= Jason Baerg =

Canadian artist

Jason Baerg (born 1970) is a visual artist, media producer and educator who works in drawing, painting, film and new media. He is a member of the Métis Nation of Ontario and developed and implemented the national Metis arts program for the Vancouver Olympics (2010). Baerg lives and works in Toronto.

==Career==
Baerg was born in Prince Albert, Saskatchewan. He graduated from Concordia University in Montreal with a Bachelors of Fine Arts and received a Masters of Fine Arts from Rutgers University. He taught at Rutgers University (2014–2016) and served as an adjunct instructor at the Institute of American Indian Arts in Santa Fe, New Mexico (Fall of 2016). He is an assistant professor in Indigenous Practices, Contemporary Painting & Media Art at OCAD, Toronto.

==Work==
Baerg has exhibited his work nationally and internationally at such institutions as the Banff Centre, The FOFA Gallery at Concordia University in Montreal, the Toronto International Art Fair, and Art Basel Miami. In 2023, the Thunder Bay Art Gallery showed Tawâskweyâw ᑕᐋᐧᐢᑫᐧᔮᐤ / A Path or Gap Among the Trees which charted the key contributions Jason Baerg has made in the first 25 years of his practice, including interactive media projection pieces and laser cut painting installations.

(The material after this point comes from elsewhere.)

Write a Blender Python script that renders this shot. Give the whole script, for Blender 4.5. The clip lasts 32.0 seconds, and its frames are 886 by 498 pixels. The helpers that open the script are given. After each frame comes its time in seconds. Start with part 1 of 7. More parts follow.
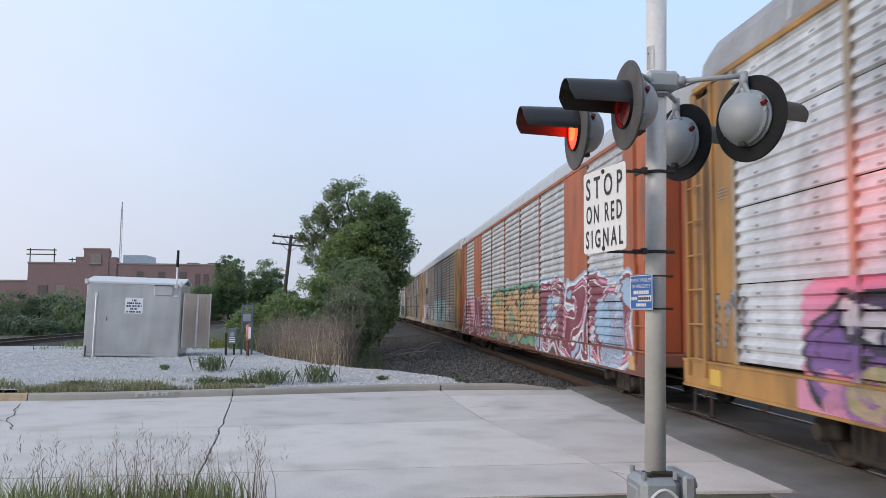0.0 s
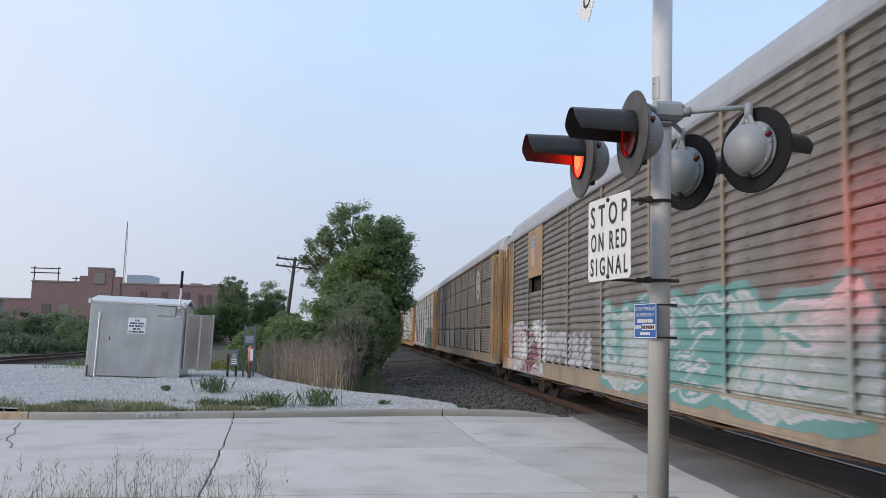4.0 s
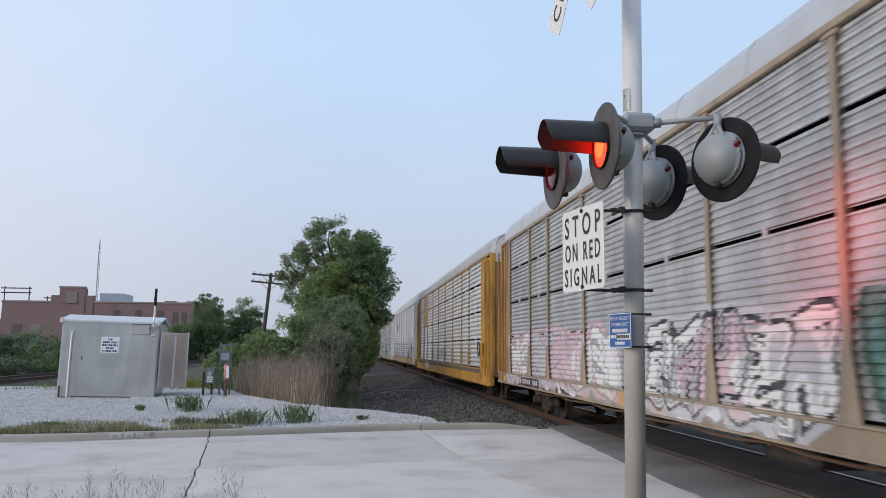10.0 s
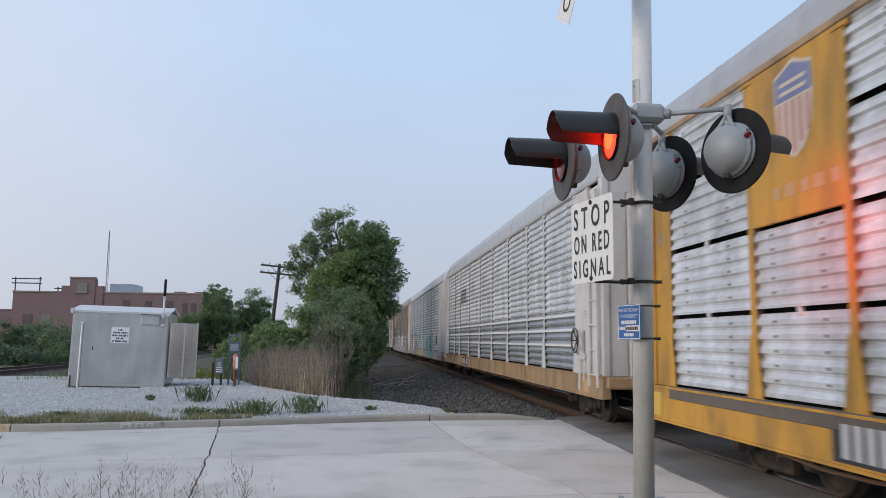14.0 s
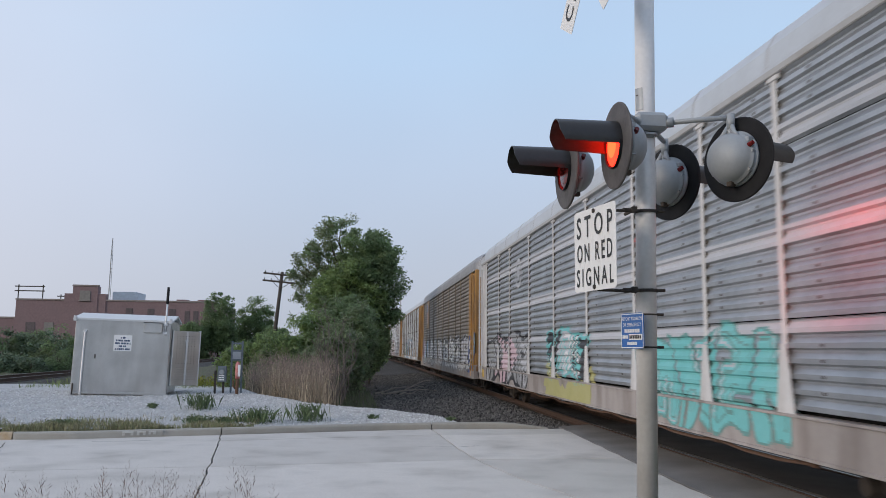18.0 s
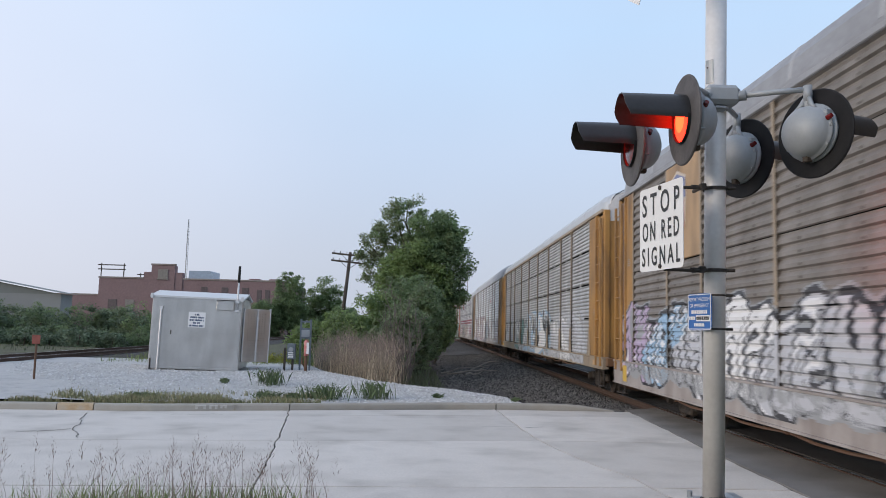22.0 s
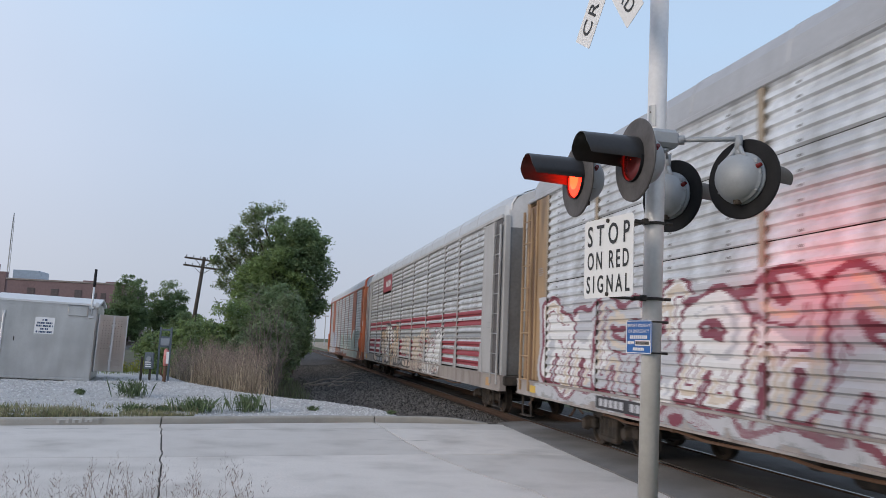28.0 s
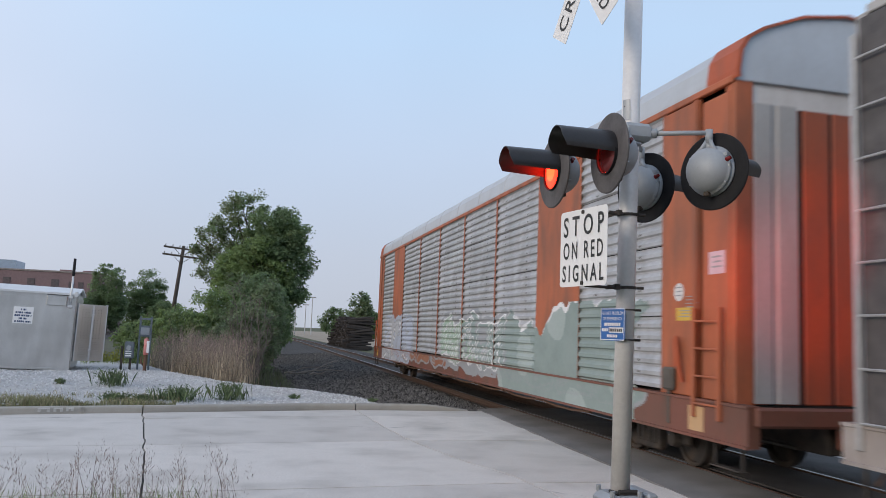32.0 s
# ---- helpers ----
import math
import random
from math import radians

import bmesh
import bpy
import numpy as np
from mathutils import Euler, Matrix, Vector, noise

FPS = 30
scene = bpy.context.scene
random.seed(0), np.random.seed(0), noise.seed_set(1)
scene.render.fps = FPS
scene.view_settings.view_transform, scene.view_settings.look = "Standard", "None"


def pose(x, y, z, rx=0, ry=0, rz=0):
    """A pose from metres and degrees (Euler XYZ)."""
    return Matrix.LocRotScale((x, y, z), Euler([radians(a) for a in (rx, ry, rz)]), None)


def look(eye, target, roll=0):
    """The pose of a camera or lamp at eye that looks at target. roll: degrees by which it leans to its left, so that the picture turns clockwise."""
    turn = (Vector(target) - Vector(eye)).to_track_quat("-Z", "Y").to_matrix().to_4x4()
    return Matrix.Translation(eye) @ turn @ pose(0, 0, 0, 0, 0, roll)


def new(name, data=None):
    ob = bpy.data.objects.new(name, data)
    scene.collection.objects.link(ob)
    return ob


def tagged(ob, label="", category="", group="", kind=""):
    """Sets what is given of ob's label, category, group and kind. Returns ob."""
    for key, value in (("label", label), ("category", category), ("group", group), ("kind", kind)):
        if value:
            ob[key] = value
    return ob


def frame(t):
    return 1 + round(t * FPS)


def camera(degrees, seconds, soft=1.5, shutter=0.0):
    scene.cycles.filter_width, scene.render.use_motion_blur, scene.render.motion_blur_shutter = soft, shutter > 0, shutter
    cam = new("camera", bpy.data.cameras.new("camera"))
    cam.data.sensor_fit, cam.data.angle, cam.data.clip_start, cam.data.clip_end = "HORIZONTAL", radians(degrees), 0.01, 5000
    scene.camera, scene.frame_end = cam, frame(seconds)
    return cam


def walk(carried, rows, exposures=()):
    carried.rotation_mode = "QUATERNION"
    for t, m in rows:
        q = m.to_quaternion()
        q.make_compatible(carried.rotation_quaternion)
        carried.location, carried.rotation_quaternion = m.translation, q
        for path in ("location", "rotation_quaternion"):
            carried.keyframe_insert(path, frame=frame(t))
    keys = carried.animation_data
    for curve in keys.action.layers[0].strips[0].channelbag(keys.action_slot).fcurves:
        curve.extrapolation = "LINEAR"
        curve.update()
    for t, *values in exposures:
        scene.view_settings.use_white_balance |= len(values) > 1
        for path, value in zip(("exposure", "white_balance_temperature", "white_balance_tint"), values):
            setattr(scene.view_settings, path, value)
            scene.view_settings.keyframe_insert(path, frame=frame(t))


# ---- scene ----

As a media producer, Baerg works in the Canadian television and film industry developing documentary and multimedia art projects with such broadcasters as APTN, SunTV and The National Film Board of Canada.

He has won several art awards from the Canada Council for the Arts and the Ontario Arts Council. Baerg has also sat on national art juries for the Canada Council for the Arts and Indian and Northern Affairs Canada and the Ontario Arts Council.

He received a Quebecor Production Fellowship to the Banff New Media Institute (2006) and in 2008 won the prestigious Emerging Artist Award for the Premier's Awards for Excellence in the Arts, granted on behalf of the Ontario Ministry of Culture.